L'apoliticismo degli apolitici fu solo una degenerazione della politica: negare e combattere lo Stato è fatto politico tanto quanto inserirsi nella attività generale storica che si unifica nel Parlamento e nei comuni, istituzioni popolari dello Stato. Varia la qualità del fatto politico: i sindacalisti lavoravano fuori della realtà, e quindi la loro politica era fondamentalmente errata; i socialisti parlamentaristi lavoravano nell'intimo delle cose, potevano sbagliare (commisero anzi molti e pesanti sbagli), ma non errarono nel senso della loro azione e perciò trionfarono nella «concorrenza»; le grandi masse, quelle che con il loro intervento modificano obbiettivamente i rapporti sociali, si organizzarono intorno al Partito socialista. Nonostante tutti gli sbagli e le manchevolezze, il Partito riuscí, in ultima analisi, nella sua missione: far diventare qualcosa il proletario che prima era nulla, dargli una consapevolezza, dare al movimento di liberazione un senso diritto e vitale che corrispondeva, nelle linee generali, al processo di sviluppo storico della società umana.

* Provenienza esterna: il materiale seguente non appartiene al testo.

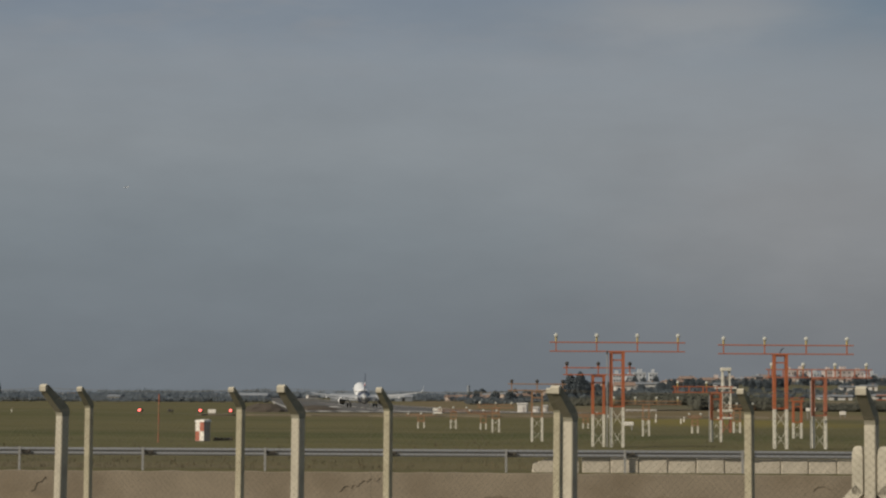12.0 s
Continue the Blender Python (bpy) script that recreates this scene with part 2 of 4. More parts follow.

Lo sbaglio piú grave del movimento socialista è stato di natura simile a quello dei sindacalisti. Partecipando all'attività generale della società umana nello Stato, i socialisti dimenticarono che la loro posizione doveva mantenersi essenzialmente di critica, di antitesi. Si lasciarono assorbire dalla realtà, non la dominarono.
I comunisti marxisti devono caratterizzarsi per una psicologia che possiamo chiamare «maieutica». La loro azione non è di abbandono al corso degli avvenimenti determinati dalle leggi della concorrenza borghese, ma di aspettazione critica.